Hid from him - Either through forgetfulness or indifference, so that purification had been neglected. In such a case there had been a guilty negligence, and a sin-offering was required. On the essential connection between impurity and the sin-offering, see Lev 12:1.

Lev 5:4

Pronouncing - Idly speaking Psa 106:33. The reference is to an oath to do something uttered in recklessness or passion and forgotten as soon as uttered.

Lev 5:6

His trespass offering - Rather, as his forfeit, that is, whatever is due for his offence. The term "trespass-offering" is out of place here, since it has become the current designation for a distinct kind of sin-offering mentioned in the next section (see Lev 5:14 note).

A lamb or a kid of the goats - A sheep Lev 4:32 or a shaggy she-goat Lev 4:23.

Lev 5:7-10

See Lev 1:14-16; Lev 12:8. In the larger offerings of the ox and the sheep, the fat which was burned upon the altar represented, like the burnt-offering, the dedication of the worshipper; in this case, the same meaning was conveyed by one of the birds being treated as a distinct burnt-offering.

Lev 5:7

A lamb - One of the flock, either a sheep or a goat.

For his trespass, which he hath committed - As his forfeit for the sin he hath committed.

Lev 5:11

tenth part of an ephah i. e. - "the tenth deal;" probably less than half a gallon. See Lev 19:36 note. This sin-offering of meal was distinguished from the ordinary מנחה mı̂nchāh Lev 2:1 by the absence of oil and frankincense.

Leviticus 5:14

lev 5:14

(This comment exends through Lev 6:7). The trespass-offerings as they are described in this section and in Lev 7:1-7, are clearly distinguished from the ordinary sin-offerings in these particulars:

(1) They were offered on account of offences which involved an injury to some person (it might be the Lord Himself) in respect to property. See Lev 5:16; Lev 6:4-5.

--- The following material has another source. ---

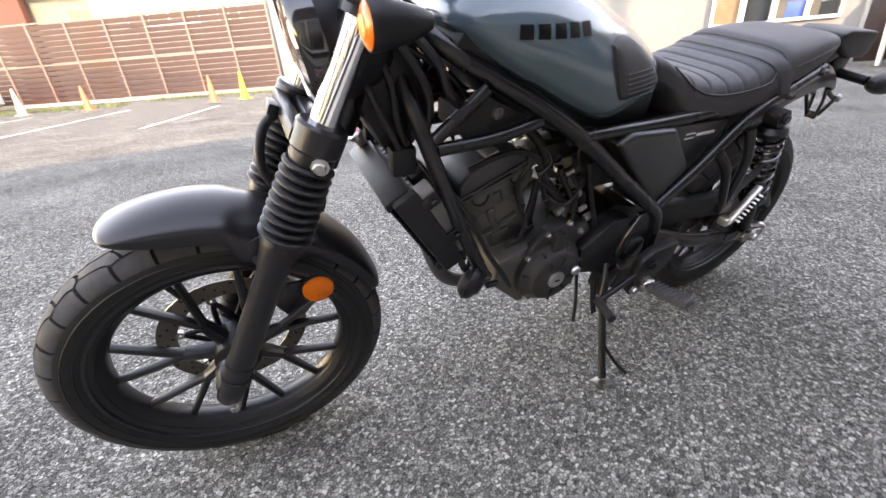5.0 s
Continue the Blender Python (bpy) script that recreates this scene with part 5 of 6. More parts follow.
def shell(bm, a0, axis, length, r0, r1, t0, t1, th, n=14, m=10):
    """Part of a tube wall between two angles, with thickness."""
    ax = Vector(axis).normalized()
    u = Vector((0, -1, 0))
    u = (u - ax * u.dot(ax)).normalized()
    v = ax.cross(u)
    if v.z < 0:
        v = -v
    rings = []
    for i in range(n + 1):
        s = i / n
        r = r0 + (r1 - r0) * s
        ring = []
        for rr in (r, r - th):
            nose = max(0.0, 1 - s / 0.30)
            lo, hi = t0 + 14 * nose, t1 - 58 * nose ** 1.5
            row = [Vector(a0) + ax * length * s + (u * math.cos(radians(lo + (hi - lo) * k / m)) + v * math.sin(radians(lo + (hi - lo) * k / m))) * rr for k in range(m + 1)]
            ring += row if rr == r else row[::-1]
        rings.append([bm.verts.new(q) for q in ring])
    ring_faces(bm, rings)
    return bm


HS0, HS1 = Vector((0.398, -0.212, 0.664)), Vector((-0.130, -0.280, 0.714))
hd_ax = (HS1 - HS0).normalized()
Lh = (HS1 - HS0).length
hs = part("heat_shield", shell(B(), HS0, hd_ax, Lh, 0.066, 0.074, -12, 84, 0.003), BRUSHED, exh, "bright brushed steel heat shield")
for s in (0.10, Lh - 0.09):
    q = HS0 + hd_ax * s + Vector((0, -0.062, 0.030))
    part("shield_bolt", lathe(B(), [(0, 0.004), (0.006, 0.004), (0.008, 0.007), (0.0125, 0.005), (0.0135, 0.0), (0, -0.004)], q, (0, -1, 0.4), 18), BOLT, hs)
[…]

(2) they were always accompanied by a pecuniary fine equal to the value of the injury done, with the addition of one-fifth. Compare Num 5:5-8.

(3) the treatment of the blood was more simple. Compare Lev 4:5.

(4) the victim was a ram, instead of a female sheep or goat.

(5) there was no such graduation of offerings to suit the rank or circumstances of the worshipper as is set forth in Lev 4:3, Lev 4:32, etc.

Leviticus 5:15

lev 5:15

Commit a trespass - Rather, here and in Lev 6:2, perpetrate a wrong. The word is different from that rendered trespass elsewhere in these chapters.

Through ignorance - Through inadvertence. See Lev 4:2 note.

In the holy things of the Lord - The reference is to a failure in the payment of firstfruits, tithes or fees of any kind connected with the public service of religion by which the sanctuary suffered loss; compare Num 5:6-8.

Shekel of the sanctuary - See Exo 38:24 note.

Leviticus 5:17

lev 5:17

Though he wist it not - Ignorance of the Law, or even of the consequences of the act at the time that it was committed, was not to excuse him from the obligation to offer the sacrifice.